Yesterday, we started off the week with a look at the error we often make in preaching, proclaiming, sharing the gospel: reliance on personal skill and/or clever methodology. Today, I imagine it’s no coincidence that my inbox would contain this post from Oswald Chambers:
(direct link: http://utmost.org/classic/the-concentration-of-spiritual-energy-classic/)
“But may it never be that I would boast, except in the cross of our Lord Jesus Christ, through which the world has been crucified to me, and I to the world. (Gal. 6:14)”

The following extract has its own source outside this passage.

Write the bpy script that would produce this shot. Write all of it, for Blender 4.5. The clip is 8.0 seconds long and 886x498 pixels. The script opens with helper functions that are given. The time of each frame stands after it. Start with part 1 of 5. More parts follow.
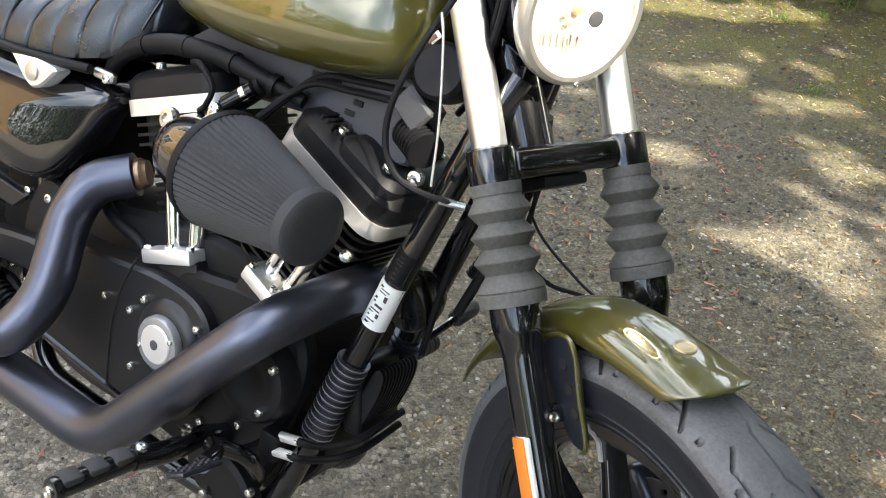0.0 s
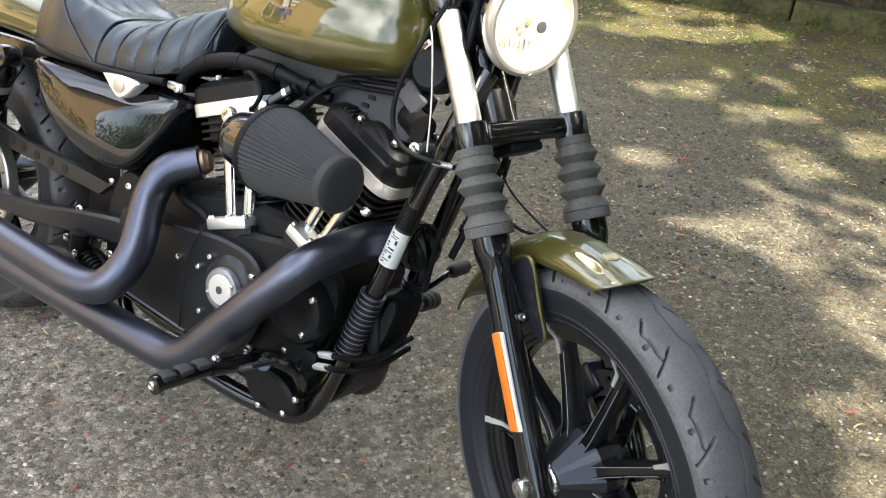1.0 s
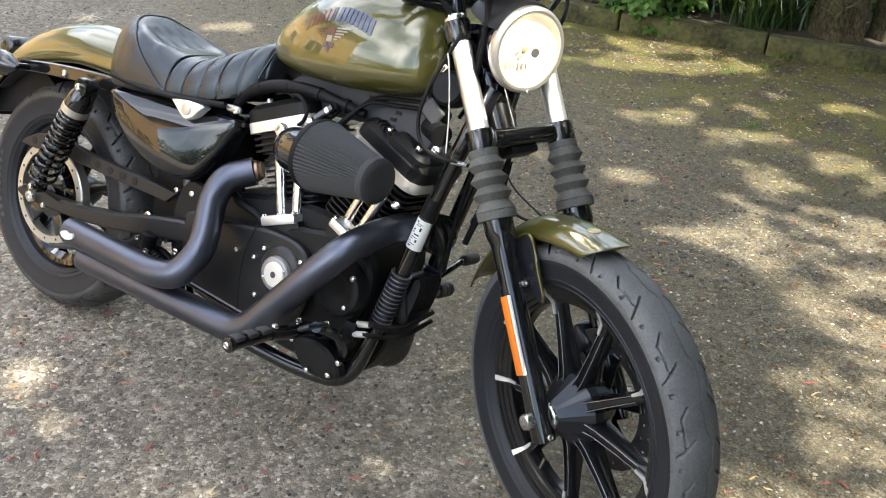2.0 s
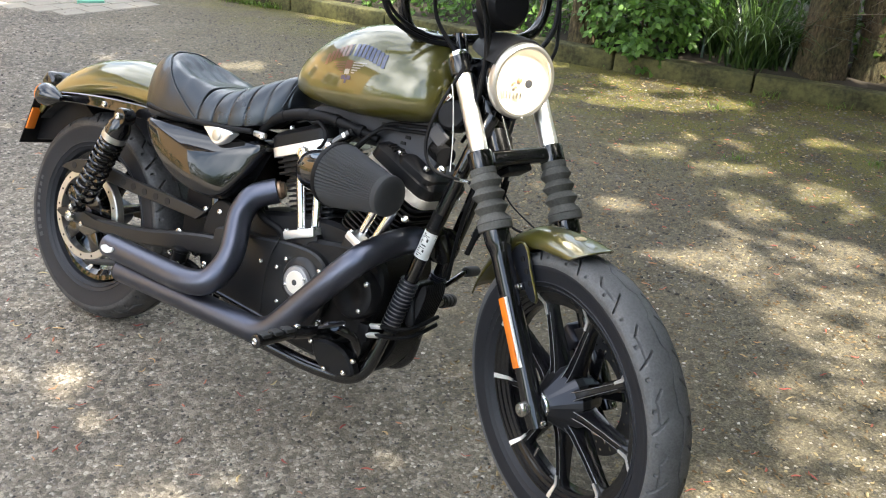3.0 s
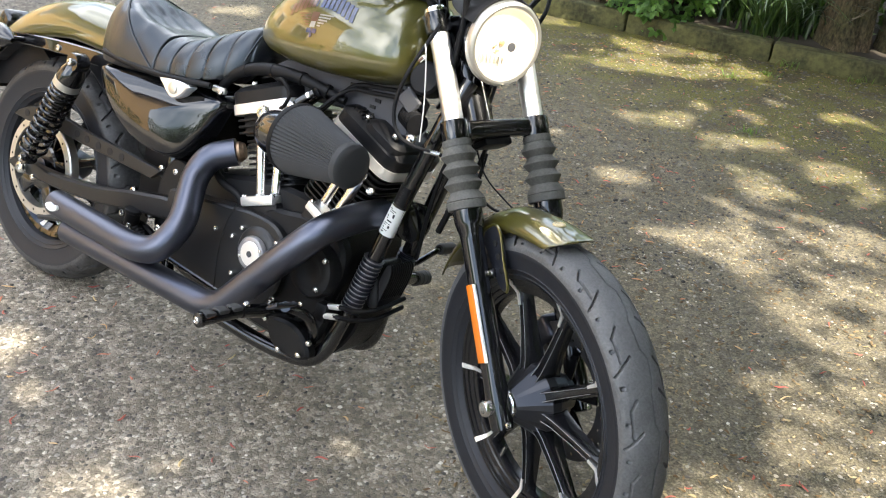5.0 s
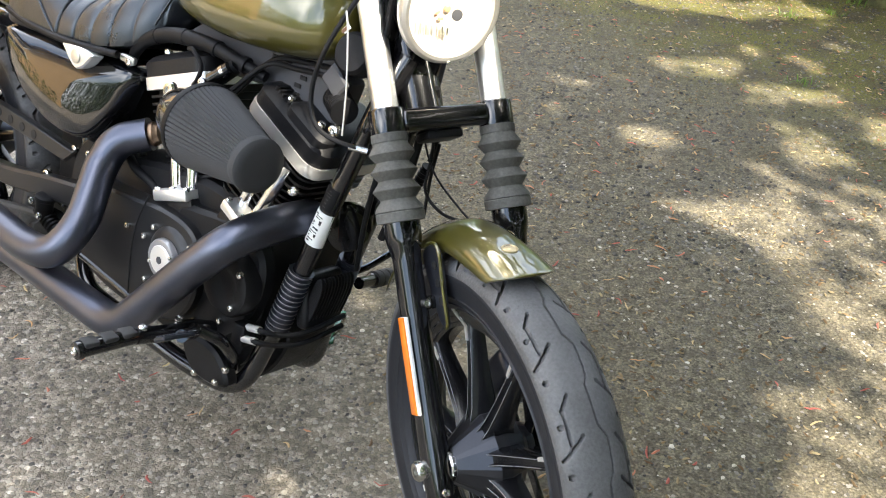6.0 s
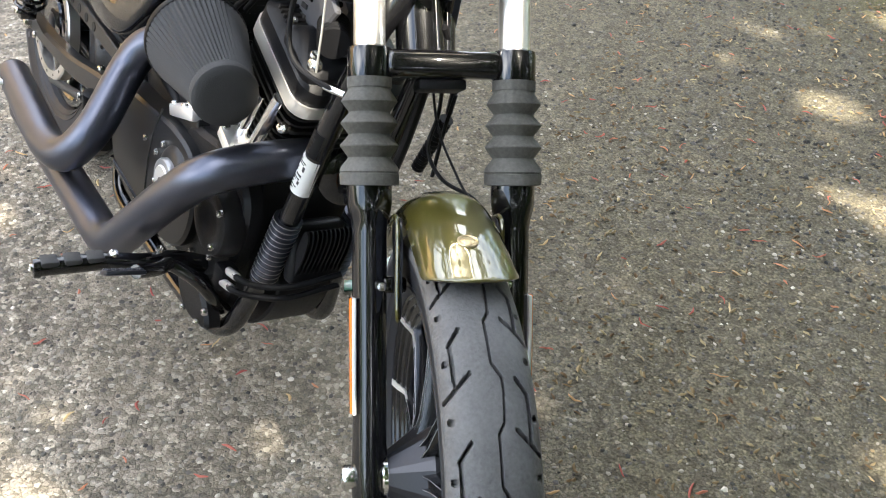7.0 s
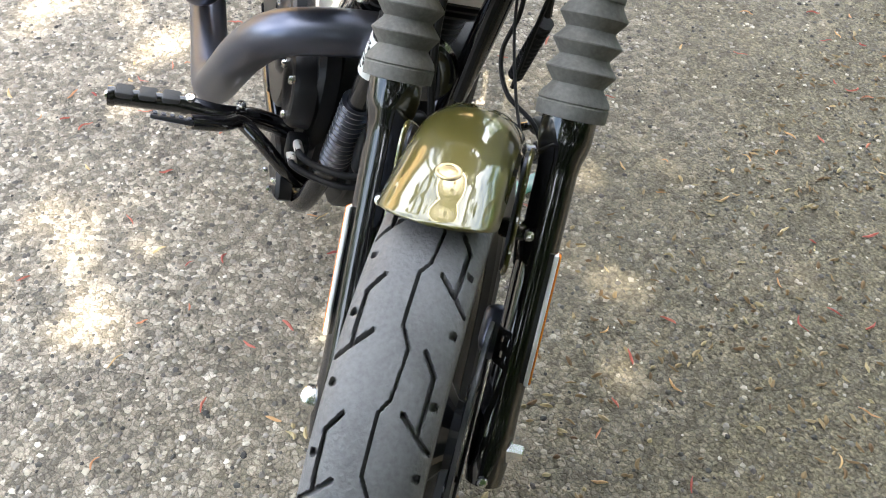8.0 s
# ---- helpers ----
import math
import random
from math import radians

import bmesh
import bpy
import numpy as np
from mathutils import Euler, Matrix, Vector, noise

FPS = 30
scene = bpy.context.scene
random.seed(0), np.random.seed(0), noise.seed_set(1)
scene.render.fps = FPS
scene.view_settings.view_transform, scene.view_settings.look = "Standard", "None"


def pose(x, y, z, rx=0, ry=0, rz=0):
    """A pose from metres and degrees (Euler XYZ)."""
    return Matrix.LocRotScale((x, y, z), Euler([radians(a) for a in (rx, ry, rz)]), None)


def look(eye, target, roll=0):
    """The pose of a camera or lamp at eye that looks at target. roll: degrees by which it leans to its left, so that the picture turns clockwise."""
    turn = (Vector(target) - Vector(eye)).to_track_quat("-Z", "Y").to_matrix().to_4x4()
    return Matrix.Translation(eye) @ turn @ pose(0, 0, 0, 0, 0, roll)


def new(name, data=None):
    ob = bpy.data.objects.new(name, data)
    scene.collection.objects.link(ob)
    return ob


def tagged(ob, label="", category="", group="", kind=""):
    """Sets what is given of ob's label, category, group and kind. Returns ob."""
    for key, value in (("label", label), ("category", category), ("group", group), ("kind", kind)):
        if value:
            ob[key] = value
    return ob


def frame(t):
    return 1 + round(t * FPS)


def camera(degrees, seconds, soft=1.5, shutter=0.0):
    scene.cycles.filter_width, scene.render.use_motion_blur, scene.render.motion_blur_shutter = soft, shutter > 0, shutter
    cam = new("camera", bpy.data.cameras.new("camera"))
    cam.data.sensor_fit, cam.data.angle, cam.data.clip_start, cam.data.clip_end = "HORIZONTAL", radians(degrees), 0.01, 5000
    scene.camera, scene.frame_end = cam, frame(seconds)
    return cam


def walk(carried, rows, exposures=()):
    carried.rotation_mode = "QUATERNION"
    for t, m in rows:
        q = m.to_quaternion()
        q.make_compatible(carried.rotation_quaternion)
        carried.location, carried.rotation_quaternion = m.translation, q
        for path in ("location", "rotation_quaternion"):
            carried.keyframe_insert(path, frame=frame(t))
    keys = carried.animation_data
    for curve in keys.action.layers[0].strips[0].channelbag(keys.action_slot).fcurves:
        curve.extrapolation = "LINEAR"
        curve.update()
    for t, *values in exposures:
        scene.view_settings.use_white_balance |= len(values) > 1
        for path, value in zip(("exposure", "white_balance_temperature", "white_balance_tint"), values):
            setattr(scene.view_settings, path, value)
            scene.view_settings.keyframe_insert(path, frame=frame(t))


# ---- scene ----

If you want to know the power of God (that is, the resurrection life of Jesus) in your human flesh, you must dwell on the tragedy of God. Break away from your personal concern over your own spiritual condition, and with a completely open spirit consider the tragedy of God. Instantly the power of God will be in you. “Look to Me. . .” (Isaiah 45:22). Pay attention to the external Source and the internal power will be there. We lose power because we don’t focus on the right thing. The effect of the Cross is salvation, sanctification, healing, etc., but we are not to preach any of these. We are to preach “Jesus Christ and Him crucified” (1 Corinthians 2:2). The proclaiming of Jesus will do its own work. Concentrate on God’s focal point in your preaching, and even if your listeners seem to pay it no attention, they will never be the same again. If I share my own words, they are of no more importance than your words are to me. But if we share the truth of God with one another, we will encounter it again and again. We have to focus on the great point of spiritual power— the Cross. If we stay in contact with that center of power, its energy is released in our lives. In holiness movements and spiritual experience meetings, the focus tends to be put not on the Cross of Christ but on the effects of the Cross.
The feebleness of the church is being criticized today, and the criticism is justified. One reason for the feebleness is that there has not been this focus on the true center of spiritual power. We have not dwelt enough on the tragedy of Calvary or on the meaning of redemption.